‘IT’S like looking through clingfilm’ is the way Paul Farrell describes his faltering vision following years of alcohol abuse.
Paul, of French Terrace, Langwith, has been a big drinker for over two decades and has helplessly watched the booze bulldoze through his life, destroying relationships, his family and career and almost his future.
The recovering alcoholic who is celebrating two years sober, is now left counting the cost of alcohol overtaking his life and driving roughshod through his body making him an addict to the liquid demon.
Not only has his eyesight been affected, rendering him almost blind, but his general state of health is shocking for a man of just 41.
But there is ‘light at the end of the dark tunnel’ as Paul has been given a lifeline in the form of a four-legged friend called Bronte - his guide dog and ‘knight in shining armour’.
“I have a life again because of Bronte,” explains Paul who is being visited in his home by David Locklin from the Guide Dogs charity organisation.
“When I started losing my sight I became a recluse. I was too nervous to go out of my house as I would panic if I went anywhere.
“I used a cane but people didn’t seem to understand
why I used it and would throw abuse my way because of their own narrow mindedness. I was forced to fold it up and put it in my pocket until I got to Mansfield.”
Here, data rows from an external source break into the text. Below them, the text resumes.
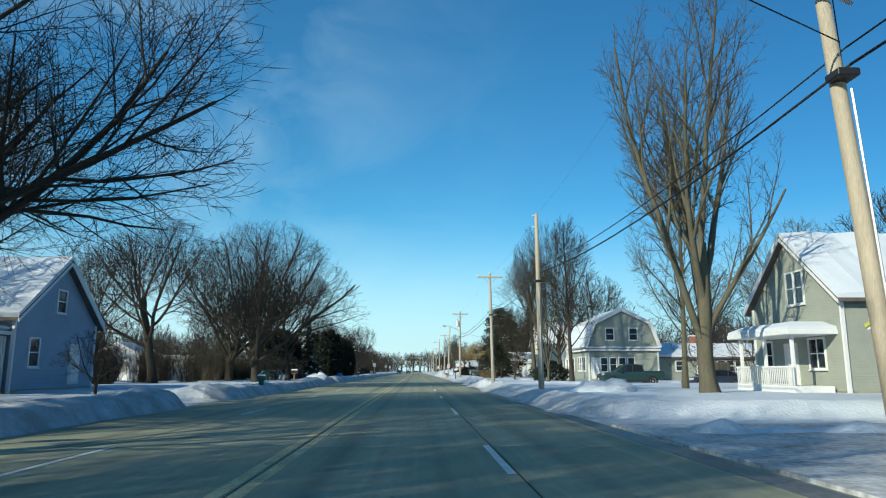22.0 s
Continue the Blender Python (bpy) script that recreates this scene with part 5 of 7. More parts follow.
def gable_wall(x0, x1, y0, y1, z0, eave, ridge, axis, material):
    """Walls with closed gable ends in one shell."""
    s = Shape()
    if axis == "y":
        m = (x0 + x1) / 2
        s.prism([(x0, z0), (x1, z0), (x1, eave), (m, ridge), (x0, eave)], "y", y0, y1)
    elif axis == "x":
        m = (y0 + y1) / 2
        s.prism([(y0, z0), (y1, z0), (y1, eave), (m, ridge), (y0, eave)], "x", x0, x1)
    else:
        s.box(x0, x1, y0, y1, z0, eave)
    return s.mesh("wall", material)


def house(label, x0, x1, y0, y1, eave, ridge, axis, wall, wins=(), doors=(), snow=0.22, over=0.4, z0=0.2, name="house", chimney=None, garage=(), corner=True, trim=None):
    h = thing(name, label, "house")
    h.matrix_world = pose((x0 + x1) / 2, (y0 + y1) / 2, 0)
    cx, cy = (x0 + x1) / 2, (y0 + y1) / 2
    a, b, c, d = x0 - cx, x1 - cx, y0 - cy, y1 - cy
    part("wall", gable_wall(a, b, c, d, z0, eave, ridge, axis, wall), h)
    part("foundation", boxm("foundation", CONCRETE, a + 0.03 - 0.06, b - 0.03 + 0.06, c - 0.03, d + 0.03, 0.1, z0 + 0.35), h)
    if axis in "xy" and axis:
        gable_roof(h, a, b, c, d, eave, ridge, axis, over, snow)
    else:
        r = part("roof", boxm("roof", SHINGLE, a - over, b + over, c - over, d + over, eave, eave + 0.25), h, "flat roof edged with white trim")
        part("fascia", boxm("fascia", WHITE_TRIM, a - over - 0.02, b + over + 0.02, c - over - 0.02, d + over + 0.02, eave + 0.05, eave + 0.22), r)
        part("snow_cover", Shape().box(a - over + 0.05, b + over - 0.05, c - over + 0.05, d + over - 0.05, eave + 0.254, eave + 0.25 + snow, c=0.08).mesh("snow_cover", SNOW_CAP), r, "thick white snow on the roof")
    if corner:
        for x in (a, b):
            for y in (c, d):
                part("corner_board", boxm("corner_board", trim or WHITE_TRIM, x - 0.07, x + 0.07, y - 0.07, y + 0.07, z0, eave - 0.02), h)
    for w in wins:
        face, u, z, ww, wh = w[:5]
        window_part(h, face, u - (cx if face in "SN" else cy), z, ww, wh, a, b, c, d, None, w[5] if len(w) > 5 else 1)
    for w in doors:
        face, u, z, ww, wh = w[:5]
        door_part(h, face, u - (cx if face in "SN" else cy), z, ww, wh, a, b, c, d, w[5] if len(w) > 5 else None)
    for w in garage:
        face, u, z, ww, wh = w[:5]
        door_part(h, face, u - (cx if face in "SN" else cy), z, ww, wh, a, b, c, d, w[5] if len(w) > 5 else None, 4, "garage_door")
    if chimney:
        x, y, z, s, m = chimney
        ch = part("chimney", boxm("chimney", m, x - cx - s, x - cx + s, y - cy - s, y - cy + s, eave - 0.2, z, c=0.02), h, "brick chimney" if m is BRICK else "")
        part("chimney_cap", boxm("chimney_cap", SNOW_CAP, x - cx - s - 0.05, x - cx + s + 0.05, y - cy - s - 0.05, y - cy + s + 0.05, z, z + 0.12, c=0.03), ch)
    return h


def porch(parent_label, x0, x1, y0, y1, top, posts, wall=None, floor_z=0.75):
    """An open porch with a snow-laden lean-to roof on posts."""
    p = thing("porch", parent_label, "porch")
    p.matrix_world = pose((x0 + x1) / 2, (y0 + y1) / 2, 0)
    a, b, c, d = -(x1 - x0) / 2, (x1 - x0) / 2, -(y1 - y0) / 2, (y1 - y0) / 2
    part("deck", boxm("deck", WHITE_TRIM, a, b, c, d, 0.3, floor_z, c=0.02), p)
    part("roof", boxm("roof", WHITE_TRIM, a - 0.25, b + 0.25, c - 0.25, d + 0.25, top, top + 0.22, c=0.02), p)
    part("snow_cover", Shape().loft([[(a - 0.22, c - 0.22, top + 0.224), (b + 0.22, c - 0.22, top + 0.224), (b + 0.22, d + 0.22, top + 0.224), (a - 0.22, d + 0.22, top + 0.224)], [(a - 0.2, c - 0.2, top + 0.36), (b + 0.2, c - 0.2, top + 0.36), (b + 0.2, d + 0.2, top + 0.36), (a - 0.2, d + 0.2, top + 0.36)], [(a + 0.3, c + 0.3, top + 0.6), (b - 0.1, c + 0.3, top + 0.6), (b - 0.1, d - 0.3, top + 0.6), (a + 0.3, d - 0.3, top + 0.6)]]).mesh("snow_cover", SNOW_CAP), p, "snow on the porch roof")
    for x, y in posts:
        part("post", Shape().box(x - (x0 + x1) / 2 - 0.07, x - (x0 + x1) / 2 + 0.07, y - (y0 + y1) / 2 - 0.07, y - (y0 + y1) / 2 + 0.07, floor_z, top, c=0.015).mesh("post", WHITE_TRIM), p)
    rail = Shape()
    rail.box(a, a + 0.06, c, d, floor_z + 0.8, floor_z + 0.88)
    part("handrail", rail.mesh("handrail", WHITE_TRIM), p)
    n = int((d - c) / 0.16)
    bal = Shape().box(0.01, 0.05, -0.02, 0.02, 0, 0.8).mesh("baluster", WHITE_TRIM)
    for k in range(n):
        part("baluster", bal, p, "", Matrix.Translation((a, c + 0.08 + (d - c - 0.16) * k / max(1, n - 1), floor_z)))
    return p


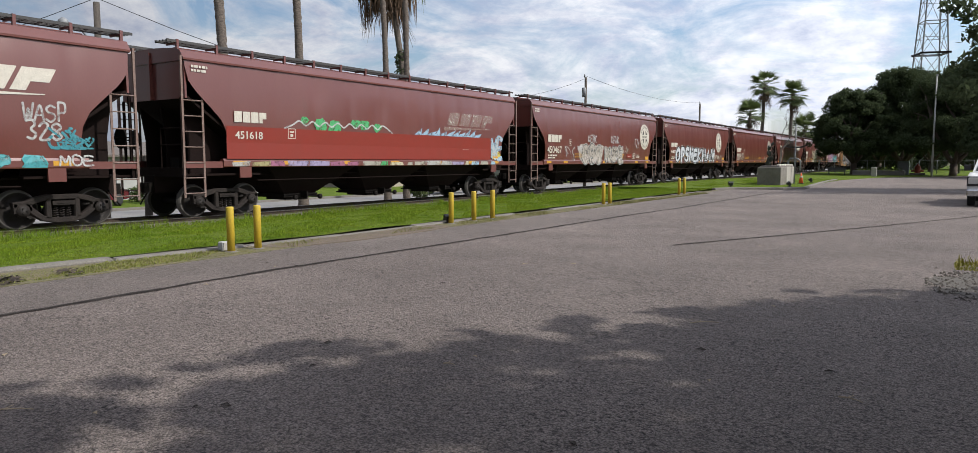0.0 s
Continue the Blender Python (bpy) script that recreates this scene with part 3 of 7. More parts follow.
        part("brake_valve", kept("brake_valve", lambda: Shape().box(0.1, 0.5, 0.5, 1.0, 1.25, 1.7)), STEEL_DARK, car, at=pose(0, yy, 0, 0, 0, turn))
        part("brake_wheel", kept("brake_wheel", lambda: Shape().lathe([(-0.06, 0.28), (-0.03, 0.28)], "y", (-0.75, 0, 2.2), 16)), STEEL_DARK, car, at=pose(0, yy, 0, 0, 0, turn))
        coupler(car, yy, -d)
        bogie(car, yy + d * 1.62, 0.457, PINK_RUST if style == "grey" else None)
    rail = paint if not brown else STEEL_BROWN
    for y, sgn in ((-0.02, 1), (L + 0.02 - 0.62, 1)):
        for x, turn, dy in ((1.53, 0, 0.0), (-1.53, 180, 0.62)):
            part("ladder", kept(("ladder", style), lambda: ladder_shape(0.62, 0.60, 3.35, 0.42)), rail, car, at=pose(x, y + dy, 0, 0, 0, turn))
    for y in (-0.02, L + 0.02):
        part("corner_post", kept("corner_post", lambda: Shape().box(1.50, 1.56, -0.03, 0.03, 1.2, 4.42)), rail, car, at=pose(0, y, 0))
        part("corner_post", kept("corner_post_far", lambda: Shape().box(-1.56, -1.50, -0.03, 0.03, 1.2, 4.42)), rail, car, at=pose(0, y, 0))
    n = 3 if brown else 4
    a, b = (2.9, L - 2.9) if brown else (2.75, L - 2.75)
    w = (b - a) / n
    for k in range(n):
        def pocket():
            s = Shape()
            lo = 0.52
            s.loft([[(-1.42, -w / 2, 1.45), (1.42, -w / 2, 1.45), (1.42, w / 2, 1.45), (-1.42, w / 2, 1.45)],
                    [(-0.62, -w * 0.17, lo), (0.62, -w * 0.17, lo), (0.62, w * 0.17, lo), (-0.62, w * 0.17, lo)]], True, True)
            return s
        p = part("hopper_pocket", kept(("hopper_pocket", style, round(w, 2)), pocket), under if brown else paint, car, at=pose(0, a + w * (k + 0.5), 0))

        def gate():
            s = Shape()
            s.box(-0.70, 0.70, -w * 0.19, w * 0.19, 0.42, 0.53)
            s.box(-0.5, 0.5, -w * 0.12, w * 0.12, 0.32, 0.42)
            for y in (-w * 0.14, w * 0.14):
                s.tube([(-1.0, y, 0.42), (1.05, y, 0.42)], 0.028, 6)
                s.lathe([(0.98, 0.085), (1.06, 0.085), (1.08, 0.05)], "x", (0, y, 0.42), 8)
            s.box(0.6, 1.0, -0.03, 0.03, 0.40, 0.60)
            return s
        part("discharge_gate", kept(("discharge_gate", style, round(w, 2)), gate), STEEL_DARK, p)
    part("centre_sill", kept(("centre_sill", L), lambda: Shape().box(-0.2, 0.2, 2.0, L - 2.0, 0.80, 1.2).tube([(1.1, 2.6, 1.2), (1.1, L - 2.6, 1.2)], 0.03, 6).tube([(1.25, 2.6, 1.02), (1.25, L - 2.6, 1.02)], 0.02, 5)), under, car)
    # yellow reflective patches along the sill
    spots = [1.75, 3.6, 6.0, 8.6, 11.2, 13.6, L - 1.8] if brown else [0.7, 3.3, 5.6, 7.9, 10.2, 12.5, 14.8, 17.2, L - 0.8]
    for y in spots:
        part("reflector", kept(("reflector", "side"), lambda: Shape().box(0, 0.006, -0.23, 0.23, -0.055, 0.055)), REFLECT_YELLOW, car, "yellow reflective strip",
             pose(side_x(1.6) + 0.037, y, 1.55) if brown else pose(side_x(1.6) + 0.037, y, 1.30) if style == "cream" else pose(side_x(1.78) + 0.01, y, 1.78))
    return car


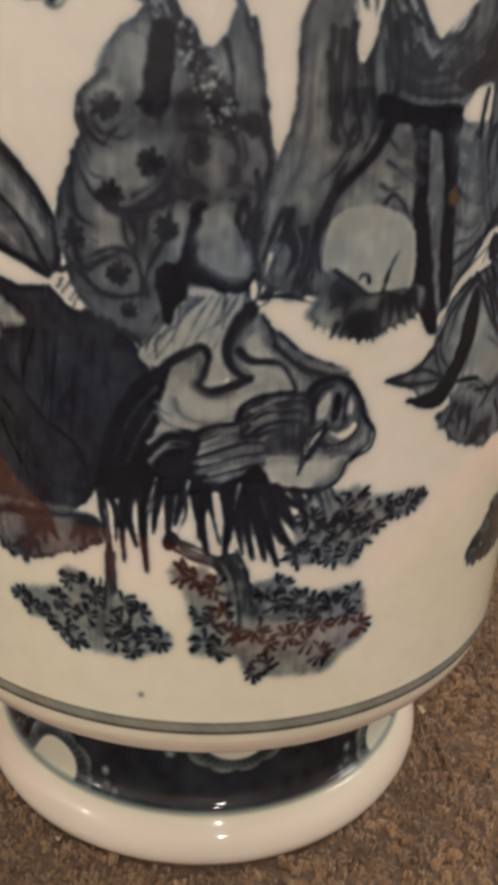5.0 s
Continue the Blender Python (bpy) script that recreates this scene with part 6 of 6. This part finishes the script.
brush.wash(0.92, (62.7, 242.2), (68.7, 239.3), (72.8, 236.1), (74.2, 230.2), (72.6, 222.7), (68.8, 216.4), (66.3, 210.1), (64.7, 214.5), (67.2, 221.4), (68.7, 227.4), (68.4, 233.3), (64.9, 238), soft=1)
brush.shade(0.7, 1.4, (72.6, 233.2), (71.8, 225.8), (69.7, 219))
brush.line(0.88, 1.07, (75.4, 233.1), (74.2, 227.2), (74, 221.1), (71.6, 216.3), (68.4, 212), taper=1, halo=0.2)
brush.line(0.88, 1.07, (76.8, 230.8), (76.6, 224), (75.1, 217.6), (71.9, 213.4), taper=1, halo=0.2)
brush.line(0.55, 0.82, (74.5, 232.4), (73.1, 227.3), (72.7, 221.2), (70.1, 215.9), taper=1, halo=0.2)
brush.wash(0.82, (42.6, 214.7), (47.1, 213.8), (48.7, 211.2), (45.4, 207), (41.2, 204.2), (36.5, 202.7), (37.8, 206.4), (40.2, 210.7), soft=1.8)
brush.shade(0.95, 2.2, (41.7, 209.7), (44.4, 211.8), (46.5, 212.7))
brush.line(0.84, 0.98, (59.1, 223), (57.4, 218.5), (54.1, 215.3), (50.1, 211.3), (46.8, 207.1), taper=1, halo=0.2)
brush.line(0.84, 0.98, (62.7, 223), (62.2, 220), (59.7, 216.9), (57.9, 212.2), (57.6, 207.4), taper=1, halo=0.2)
brush.line(0.82, 0.82, (52.7, 215.3), (52.8, 210.6), (55.2, 205.7), taper=1, halo=0.2)
brush.line(0.82, 0.82, (50.1, 212), (51.1, 208.1), (53.5, 204.9), taper=1, halo=0.2)
brush.line(0.8, 0.82, (61, 218.5), (61.1, 213.8), (59.8, 207.4), taper=1, halo=0.2)
brush.line(0.85, 0.82, (57.8, 205.8), (61, 202.8), (64.7, 203.7), taper=1, halo=0.2)
brush.line(0.86, 1.15, (35.8, 193.6), (39.7, 188), (44.8, 181.3), (51.3, 176), (60.7, 172.6), (65.5, 172), taper=1, halo=0.2)
brush.line(0.86, 1.15, (38.8, 194), (43.6, 188.3), (49.4, 181.5), (57.1, 178), (62.6, 177.4), taper=1, halo=0.2)
brush.line(0.86, 1.07, (41.6, 194.3), (46, 188.5), (51.5, 182.3), (58.4, 180.2), taper=1, halo=0.2)
brush.line(0.86, 1.15, (44.1, 194.5), (49, 188.6), (53.8, 184.1), (62.6, 186), (67.8, 184.7), taper=1, halo=0.2)
brush.line(0.84, 0.98, (47.5, 195.5), (52.3, 190.5), (56.4, 186.7), taper=1, halo=0.2)
brush.line(0.84, 1.07, (51.4, 196.5), (56.2, 192.3), (59.7, 186.6), taper=1, halo=0.2)
brush.line(0.84, 0.98, (58.6, 196.5), (62.1, 191.4), (66.5, 186.3), taper=1, halo=0.2)
brush.line(0.88, 1.23, (64, 205.6), (69.2, 200.4), (73.7, 189.6), (79.8, 181.7), taper=1, halo=0.2)
brush.line(0.88, 1.23, (66.6, 207.2), (71.8, 202), (74.9, 193.1), (82.5, 186.7), taper=1, halo=0.2)
brush.line(0.86, 1.15, (62.8, 199.9), (67.3, 193.7), (71.4, 185.3), (76.2, 180.2), taper=1, halo=0.2)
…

It was suggested to Paul through Sight Support Derby that he apply for a guide dog. After fulfilling all the criteria, which included being independent enough to care for a dog, have a number of lifestyle destinations to make the dog useful and the determination to learn the methods needed to work withthe dog, Paul was matched with the animal that was right for him.
“I have my confidence back now thanks to Bronte who makes me feel safe,” added Paul. “It’s very daunting when you lose your sight but now things are not as bad as they were. I envisioned myself sat at home just listening to the archers day after day but Bronte gives me the boost I needed to get out and return to parts of my life.
“Bronte has helped close the chapter of worry and opened up new avenues. She has also become a constant companion and friend.”
It costs £50,000 for each guide dog from the start of its life to the end but for Paul and people like him they are priceless.
“We breed about 1,000 dogs a year,” explained David, who is the services delivery manager for this area. “From six weeks old they are handed to puppy walkers - volunteers who test them in different environments.
“They then undergo advanced training for 10-12 weeks specifically learning tasks for their new owner and their routes to the shops or church or wherever they go on a regular basis. The new owner is then given two weeks intensive handler training before being allowed to take the dog home.
“The dog is the pilot and the handler becomes his co-pilot stopping at kerbs, avoiding obstacles and staying on the pavements.”
With a waiting list of 12-18 months people may criticise the charity for selecting Paul above others given his circumstances, but David is quick to dismiss this.
“The reason is not relevant to the need and we are not here to point the finger but simply to support Paul on his journey forward.”
And Paul recognises how lucky he is to be given this animal who is more than a pet but someone he can trust with his life.
“I might not have my sight but I now have my life back.”